WASHINGTON, Jan. 2 -- A key post in global soft power will soon be vacant: James Wolfensohn confirmed today that he expects to step down as president of the World Bank when his current term ends this spring.

Last month, Wolfensohn signaled he would not continue to serve, in a year-end message to the Bank's staff. Wolfensohn refered to "leadership succession" and "an effective transition" early in 2005, according to an account in the Washington Post. Wolfensohn first became president of the Bank on June 1, 1995, and he will have served for ten years when his current term ends in May.

The bank is playing a key role as the world begins years of rebuilding now required after the Indian Ocean tsunami, pledging $250 million last week, meaning leadership at the bank's H Street headquarters will be even more important -- and more closely scrutinized -- than usual.

But even before last week's tsunami, the World Bank -- and Wolfensohn's leadership -- have been the focus of increased comment and analysis inside the Beltway.

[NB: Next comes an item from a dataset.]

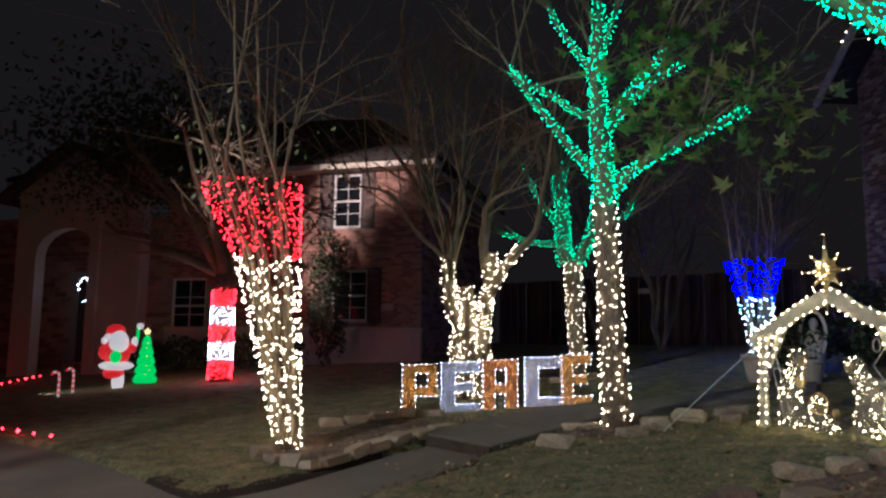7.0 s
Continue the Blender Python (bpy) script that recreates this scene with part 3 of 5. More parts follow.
def neighbour():
    up, low, side = (1.73, 2.52, 4.6, 6.05), (1.5, 2.5, 2.1, 3.45), (6.3, 7.4, 1.75, 3.3)
    bricked("wall_neighbour", NB, 0, 7.55, 0.4, 6.3, [up, low, side], REDBRICK, "red brick front of the neighbour's house", pick=(0.2, 3.4, 3.5, 6.2), piece=REDPIECE)
    for h, c, r in ((up, 2, 4), (low, 2, 4), (side, 2, 3)):
        w = window(NB, *h, c, r, "white-framed neighbour's window with blinds and small panes")
        if h is low:
            continue
        bl = Build()
        n = 22
        for i in range(n):
            z = h[2] + .06 + (h[3] - h[2] - .12) * i / n
            bl.box(h[0] + .06, h[1] - .06, .12, .14, z, z + .045, NB)
        hang(part("blind", bl, BLIND), w)
    for x in (1.72 - .40, 2.53, 1.49 - .40, 2.51):
        z0, z1 = (4.55, 6.1) if x in (1.72 - .40, 2.53) else (2.05, 3.5)
        s = thing("shutter", "dark louvred shutter beside a window", "shutter", NB @ Vector((x, 0, z0)), group="shutters of the neighbour's house")
        f = Build().box(x, x + .05, -.05, -.008, z0, z1, NB).box(x + .33, x + .38, -.05, -.008, z0, z1, NB).box(x + .05, x + .33, -.05, -.008, z0, z0 + .06, NB).box(x + .05, x + .33, -.05, -.008, z1 - .06, z1, NB)
        hang(part("frame", f, SHUTTER), s)
        lv = Build()
        for i in range(20):
            z = z0 + .07 + (z1 - z0 - .14) * i / 20
            lv.box(x + .05, x + .33, -.035, -.012, z, z + .045, NB)
        hang(part("louvre", lv, SHUTTER), s)
    wa = Build().box(-.05, 7.5, -.16, -.008, 0.3, 1.86, NB, .01).box(-.07, 7.5, -.2, -.005, 1.86, 1.94, NB, .015)
    tagged(part("wainscot", wa, LIMESTONE), "pale stone base along the brick front", "wall base", kind="structure")
    nb = Build().box(0.75, 1.15, -.03, -.009, 2.38, 2.55, NB, .008)
    tagged(part("house_number_plaque", nb, LIMESTONE), "pale stone house number plaque on brick", "plaque")
    sd = frame_matrix(NB @ Vector((0, 8, 0)), NM, NL)
    bricked("wall_neighbour_side", sd, 0, 8, 0.4, 6.3, [], REDBRICK, "shadowed brick side wall of the neighbour's house", size=(0.43, 0.15))
    slab_roof("roof_neighbour", [NB @ Vector((-.5, -.5, 6.25)), NB @ Vector((13, -.5, 6.25)), NB @ Vector((10, 4, 8.8)), NB @ Vector((3, 4, 8.8))], 0.12, "dark shingle roof of the neighbour's house")
    slab_roof("roof_neighbour_side", [NB @ Vector((-.5, -.5, 6.25)), NB @ Vector((-.5, 8.5, 6.25)), NB @ Vector((3, 4, 8.8))], 0.12, "dark shingle hip of the neighbour's house")
    tagged(part("soffit", Build().box(-.5, 13, -.5, .0, 6.1, 6.24, NB), PAINT), "cream eaves of the neighbour's house", "eaves", kind="structure")
    # porch with a tall arched opening
    arch = [(9.05, 0.4), (9.05, 3.9)] + [(10.05 - 1.0 * math.cos(a), 3.9 + 0.75 * math.sin(a)) for a in np.linspace(0, math.pi, 13)][1:-1] + [(11.05, 3.9), (11.05, 0.4)]
    P = NB @ pose(0, -1.2, 0)
    pb = Build()
    pb.box(7.9, 9.05, 0, .35, 0.4, 5.6, P).box(11.05, 11.75, 0, .35, 0.4, 5.6, P)
    for a, c in zip(arch[1:-1], arch[2:-1]):
        pb.plate([a, c, (c[0], 5.6), (a[0], 5.6)], .35, P @ pose(0, .175, 0))
    pb.plate([(7.7, 5.6), (11.95, 5.6), (9.85, 6.9)], .35, P @ pose(0, .175, 0))
    tagged(part("porch", pb, LIMESTONE), "pale plastered porch with a tall arched opening", "porch", kind="structure")
    bricked("wall_neighbour_left", NB, 7.55, 16, 0.4, 5.2, [(9.5, 10.6, 0.9, 3.4)], REDBRICK, "dark brick wall behind the neighbour's porch", size=(0.43, 0.15))
    dr = thing("door", "dark front door with an oval of lit glass", "door", NB @ Vector((10, 0, .9)), kind="structure")
    hang(part("panel", Build().box(9.5, 10.6, .06, .12, .9, 3.4, NB), SHUTTER), dr)
    for x, wdt in ((7.55, .16), (8.9, .1)):
        tagged(part("column", Build().box(x, x + .35, -1.25, -.85, .4, 5.4, NB, .03), LIMESTONE), "pale square porch column", "column", kind="structure")
    wreath = thing("string_lights", "few white lights in a loop by the neighbour's door", "string lights", NB @ Vector((9.7, -1.0, 3.0)))
    bulbs("bulb", [NB @ Vector((9.55 + .3 * math.cos(a) * random.uniform(.6, 1.1), -.9, 2.95 + .36 * math.sin(a) * random.uniform(.7, 1.1))) for a in np.linspace(0, 5, 16)], .028, W_PURE, None).parent = wreath
    wreath.location = (0, 0, 0)
    slab_roof("roof_porch_left", [NB @ Vector((12.3, -1.6, 5.4)), NB @ Vector((12.3, 2, 5.4)), NB @ Vector((9.85, 2, 7.0)), NB @ Vector((9.85, -1.6, 7.0))], .1, "dark shingle porch roof")
    slab_roof("roof_porch_right", [NB @ Vector((7.4, -1.6, 5.4)), NB @ Vector((7.4, 2, 5.4)), NB @ Vector((9.85, 2, 7.0)), NB @ Vector((9.85, -1.6, 7.0))], .1, "dark shingle porch roof")
    bk = Build().box(0, 16, 8.0, 8.2, .4, 6.3, NB)
    tagged(part("wall_neighbour_back", bk, MORTAR), "plain back wall of the neighbour's house", "wall", kind="structure")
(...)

The bank has a high profile around the world, earned by its annual multi-billion-dollar investments in developing countries (for details, see its 2004 Annual Report).

One analyst whose comments are gaining prominence is Sebastian Mallaby, longtime journalist at The Economist and now a Washington Post columnist, who has stirred comment with his new book, "The World's Banker." Post-tsunami, Mallaby's book is even more timely than when it was published a few months ago.

Mallaby argues that Wolfensohn's leadership has been the best of times for the bank and the worst of times, acknowledging his intelligence and contacts but bemoaning his lack of direction and hypersensitivity to criticism. But he also wrote that several NGO's critical of the World Bank and of mainstream global development efforts have been unresponsive to Wolfensohn's initiatives to include them in the Bank's programs.

Mallaby has been featured on such national forums as public radio's "Marketplace" (listen to his commentary here), where he suggested more direction and control is needed at the top of the World Bank.

And he expanded on his thoughts at a book forum here late last month (watch his comments here), where several of the people he criticized joined the discussion to rebut his, and Wolfensohn's, criticism.

D.C.'s Great Mentioners place at the top of the list of possible replacements for Wolfensohn none other than outgoing Secretary of State Colin Powell. But Powell has been mentioned for just about every possible high-profile job inside or outside the Beltway, with the possible exception of president of CBS News, another chair which may or may not soon be vacant in coming days.